───── PROVIDED DATA

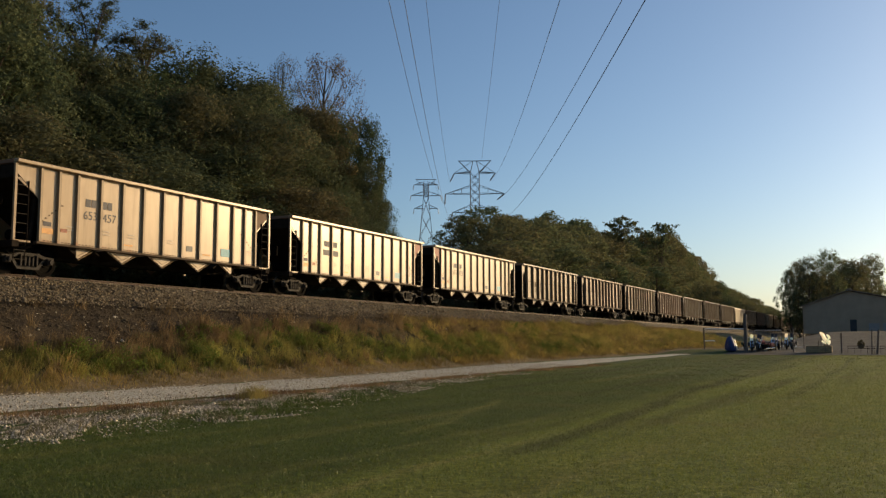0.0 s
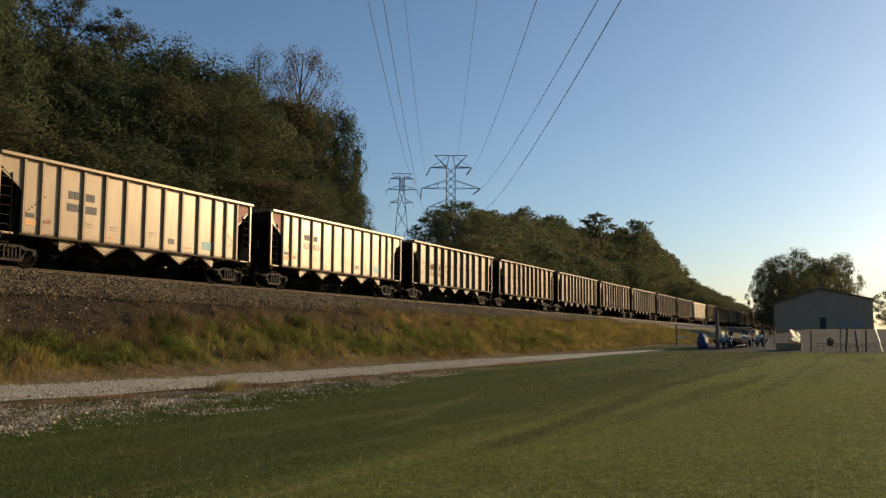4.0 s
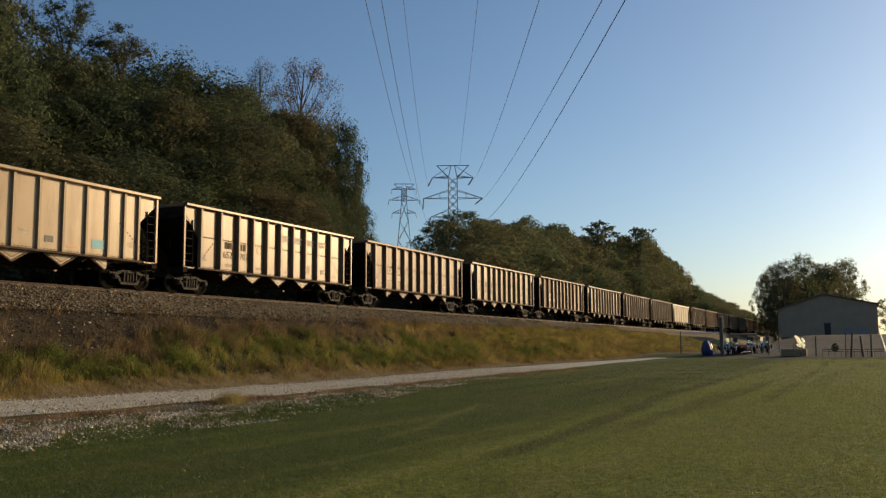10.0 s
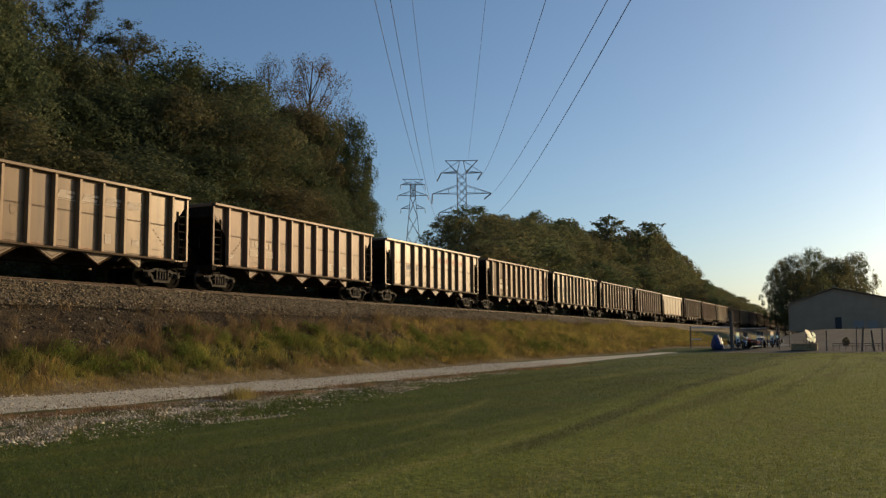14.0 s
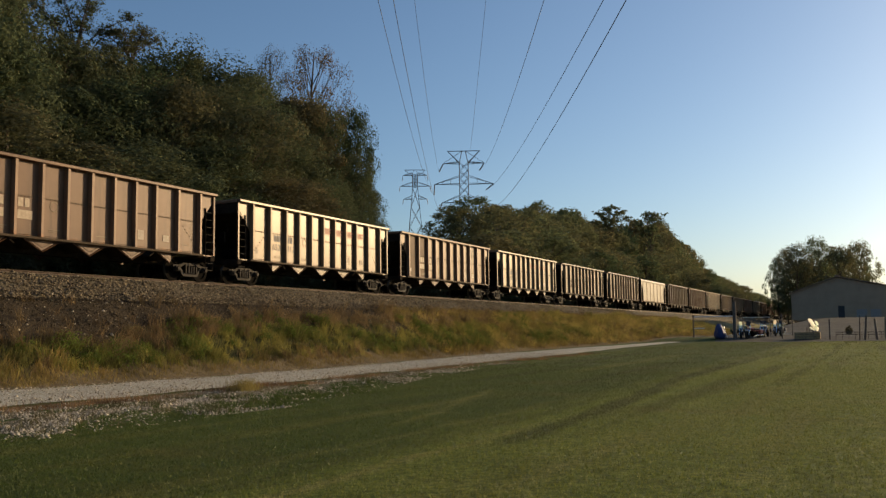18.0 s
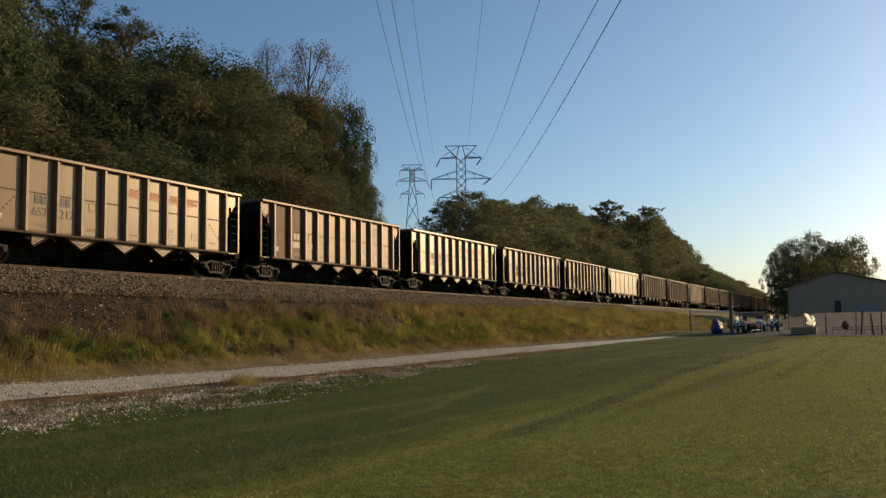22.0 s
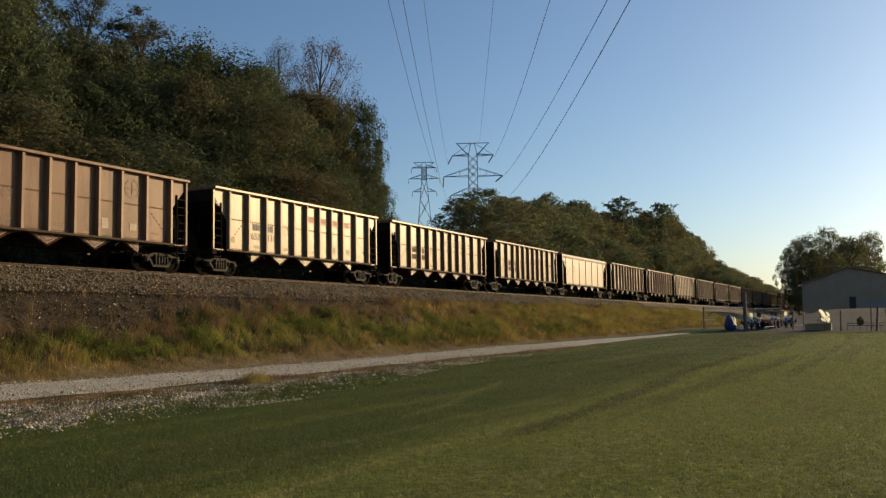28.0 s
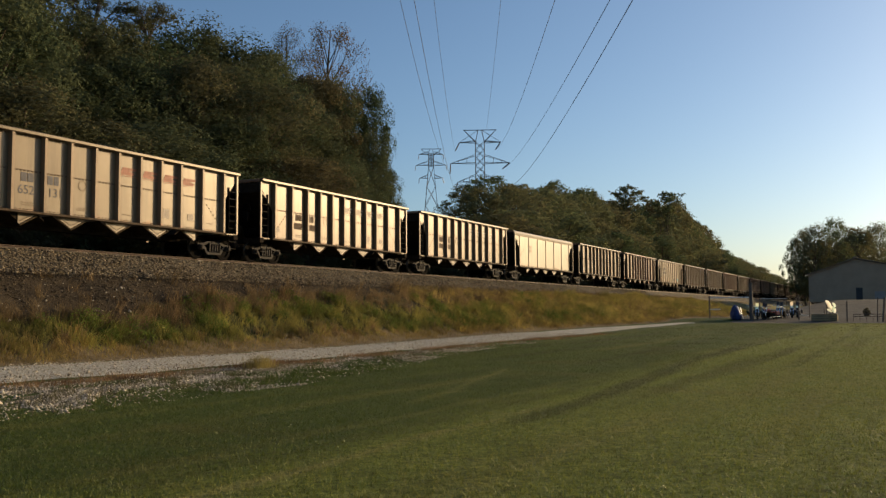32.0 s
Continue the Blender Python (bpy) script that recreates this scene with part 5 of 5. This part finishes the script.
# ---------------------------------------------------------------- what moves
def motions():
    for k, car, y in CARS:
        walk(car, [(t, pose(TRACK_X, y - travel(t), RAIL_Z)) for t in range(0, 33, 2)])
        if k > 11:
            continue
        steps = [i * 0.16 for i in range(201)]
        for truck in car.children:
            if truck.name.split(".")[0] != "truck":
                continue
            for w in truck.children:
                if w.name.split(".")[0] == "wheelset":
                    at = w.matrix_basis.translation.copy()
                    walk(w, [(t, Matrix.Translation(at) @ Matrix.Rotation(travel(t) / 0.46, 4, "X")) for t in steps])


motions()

──────────

TASK =>
Repeat the material above in full and exactly, omitting the pictures.

SOLUTION TO THIS EXERCISE =>
0.0 s
4.0 s
10.0 s
14.0 s
18.0 s
22.0 s
28.0 s
32.0 s
Continue the Blender Python (bpy) script that recreates this scene with part 5 of 5. This part finishes the script.
# ---------------------------------------------------------------- what moves
def motions():
    for k, car, y in CARS:
        walk(car, [(t, pose(TRACK_X, y - travel(t), RAIL_Z)) for t in range(0, 33, 2)])
        if k > 11:
            continue
        steps = [i * 0.16 for i in range(201)]
        for truck in car.children:
            if truck.name.split(".")[0] != "truck":
                continue
            for w in truck.children:
                if w.name.split(".")[0] == "wheelset":
                    at = w.matrix_basis.translation.copy()
                    walk(w, [(t, Matrix.Translation(at) @ Matrix.Rotation(travel(t) / 0.46, 4, "X")) for t in steps])


motions()